A: While many parents may think that their children have finally reached adulthood and are on their own by age 21, that's not so with the federal government when it comes to higher education.
In its eyes, your children are in most cases "dependent" until the age of 24 for the purposes of financial-aid assistance, unless they're married, or have dependents for whom they provide more than 50 percent of their financial support, or attend a graduate program, says James Harris, a financial-aid expert and director with Nelnet Campus Solutions, an education planning and finance company in Lincoln, Neb.
So, even if your son has been paying his own living expenses, he'll still need your information to apply for financial aid.
What does this mean for you? Here are some tips from Mr. Harris:
•No matter what your financial circumstances are, make sure your children complete the Free Application for Federal Student Aid each and every year they're attending school. FAFSA serves as the basis for determining your children's eligibility for federal student-aid programs and, in many cases, institutional, state, and private sources of aid. FAFSA will require some of your financial information and your signature. The application is available online at the FAFSA website (fafsa.ed.gov).

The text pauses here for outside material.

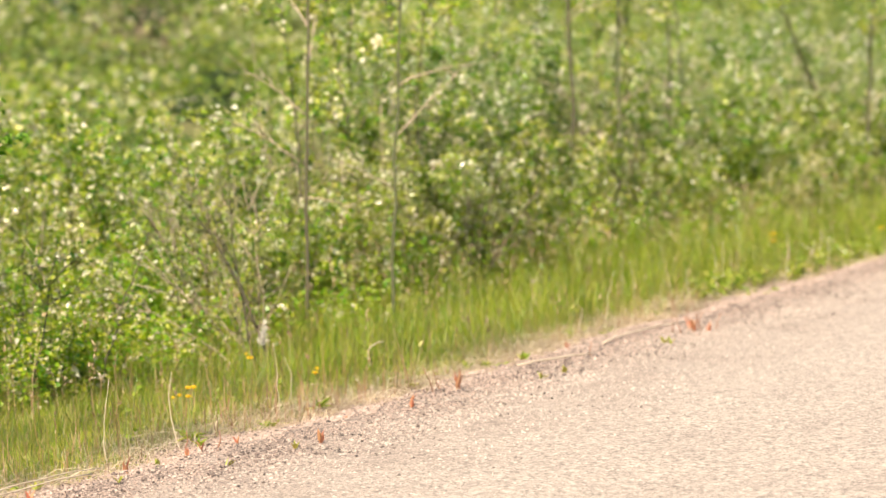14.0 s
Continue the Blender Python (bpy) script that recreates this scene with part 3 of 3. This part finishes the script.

•If your children work after high school before starting college, encourage them to gain skills and knowledge that can advance their academic pursuits. Help them evaluate potential schools, not only based on academic compatibility, but also based on social and financial fit.
•Help your children create budgets. Have them avoid credit cards or teach them how to use them prudently. If your children need to take out a loan for college, make sure they only borrow what they truly need and begin with federally guaranteed student loans. Those programs include Stafford loans, which are made directly to students, and PLUS loans, which are geared toward parents.
•Encourage your student to aggressively look for scholarships. There are tons of them on the Internet, says Harris, including Nelnet-owned subsidiary Petersons.com. Also, work with the college and financial-aid office to see what's available.